** Given information **
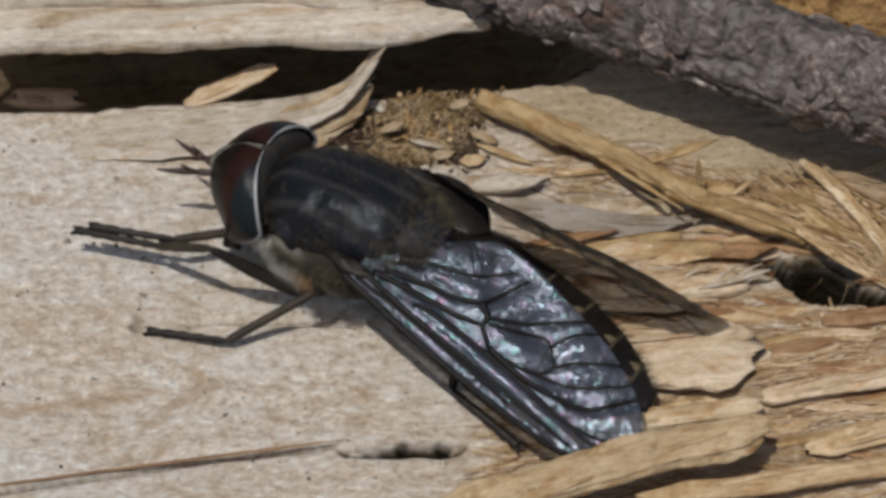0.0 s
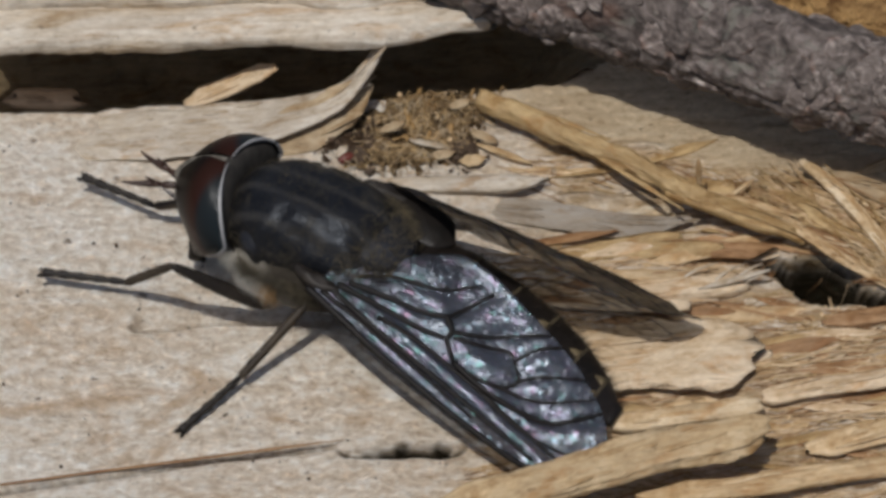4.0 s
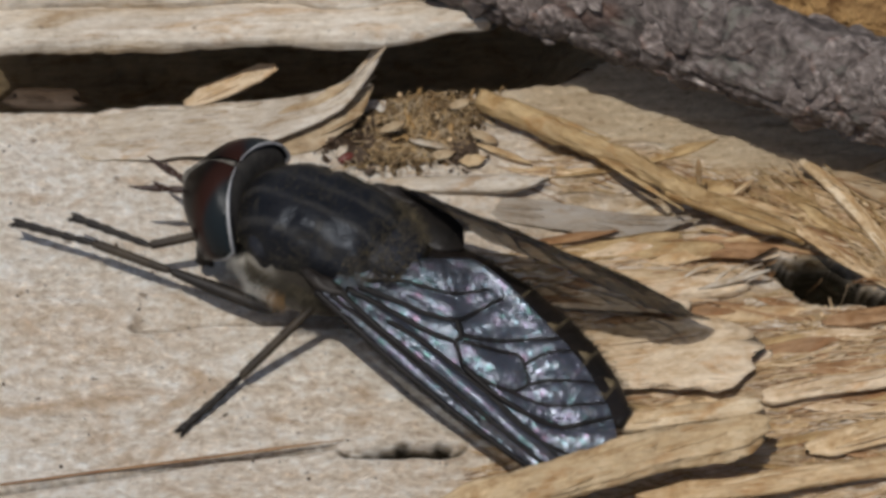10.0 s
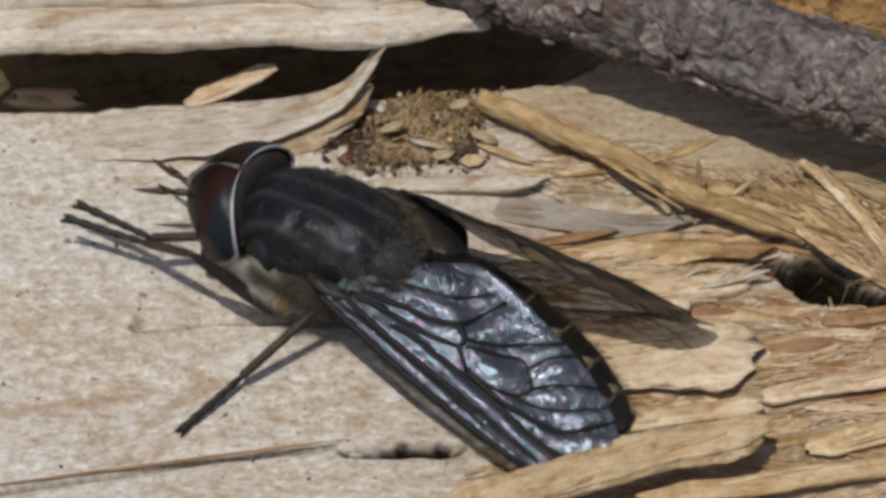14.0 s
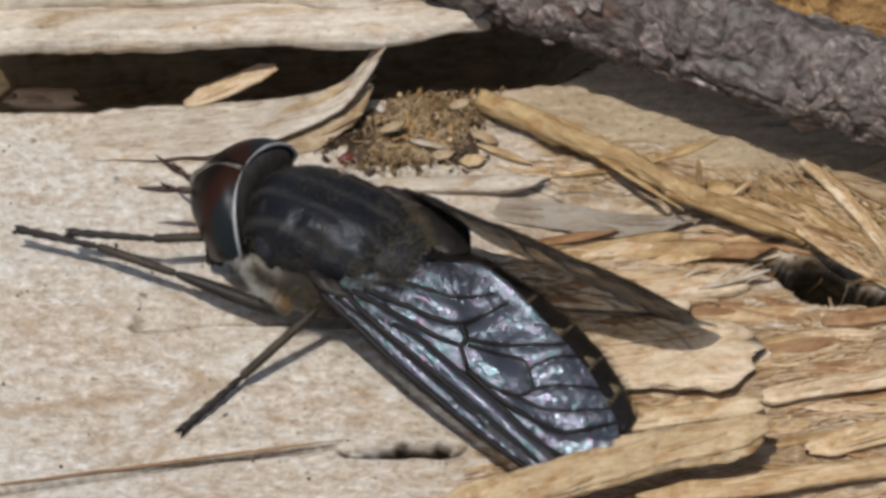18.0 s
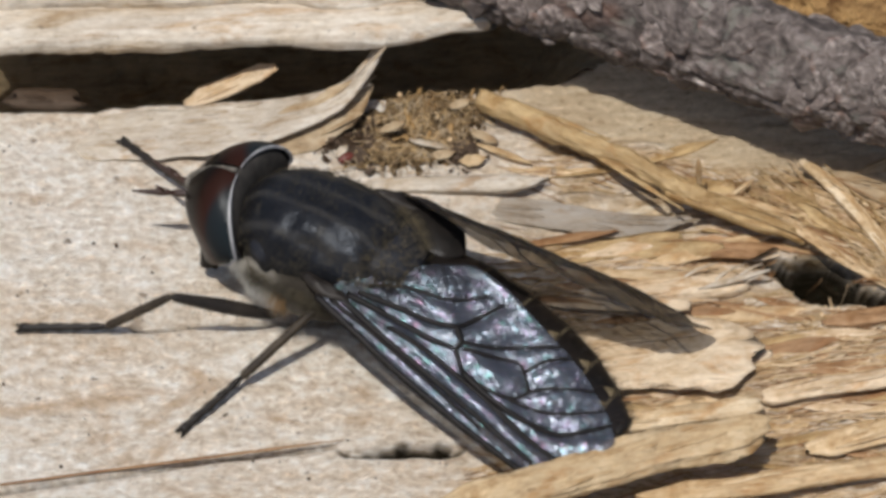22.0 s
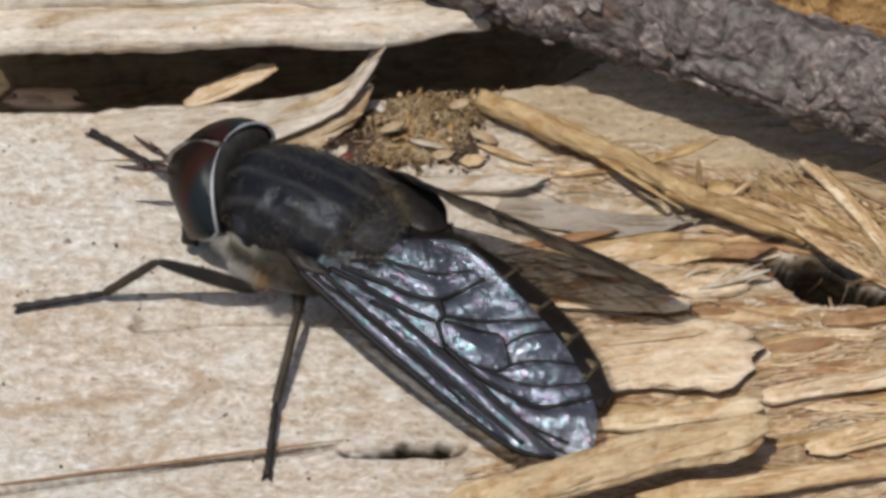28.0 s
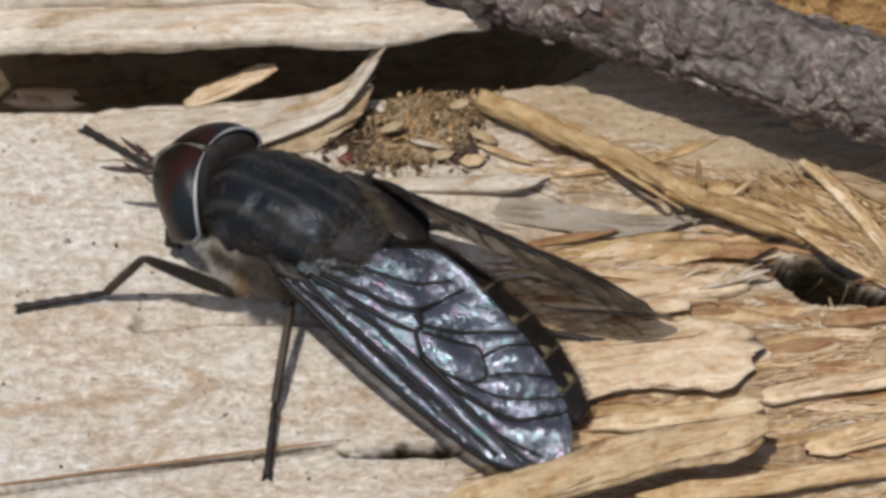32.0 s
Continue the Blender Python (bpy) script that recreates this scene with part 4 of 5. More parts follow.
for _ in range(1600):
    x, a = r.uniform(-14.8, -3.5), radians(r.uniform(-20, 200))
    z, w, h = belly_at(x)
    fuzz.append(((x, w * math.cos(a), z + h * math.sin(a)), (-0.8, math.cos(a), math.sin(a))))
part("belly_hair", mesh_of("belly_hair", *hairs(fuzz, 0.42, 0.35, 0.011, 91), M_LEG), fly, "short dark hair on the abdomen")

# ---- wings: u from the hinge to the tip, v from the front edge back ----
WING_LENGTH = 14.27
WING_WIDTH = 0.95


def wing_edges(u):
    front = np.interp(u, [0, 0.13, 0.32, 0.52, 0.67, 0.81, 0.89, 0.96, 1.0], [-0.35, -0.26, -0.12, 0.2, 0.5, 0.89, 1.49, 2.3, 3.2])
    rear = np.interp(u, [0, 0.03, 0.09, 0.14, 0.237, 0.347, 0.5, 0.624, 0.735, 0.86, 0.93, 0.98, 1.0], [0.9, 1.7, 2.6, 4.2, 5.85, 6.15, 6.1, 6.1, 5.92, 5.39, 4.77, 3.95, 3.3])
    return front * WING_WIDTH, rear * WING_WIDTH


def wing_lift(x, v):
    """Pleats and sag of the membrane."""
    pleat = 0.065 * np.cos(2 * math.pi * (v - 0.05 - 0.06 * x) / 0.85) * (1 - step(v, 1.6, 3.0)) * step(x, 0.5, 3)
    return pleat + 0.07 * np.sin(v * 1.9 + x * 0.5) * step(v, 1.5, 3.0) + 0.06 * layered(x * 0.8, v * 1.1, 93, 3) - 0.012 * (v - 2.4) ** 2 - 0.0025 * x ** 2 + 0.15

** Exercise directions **
Show every line above in which the word "part" occurs.

** Exercise solution **
Continue the Blender Python (bpy) script that recreates this scene with part 4 of 5. More parts follow.
part("belly_hair", mesh_of("belly_hair", *hairs(fuzz, 0.42, 0.35, 0.011, 91), M_LEG), fly, "short dark hair on the abdomen")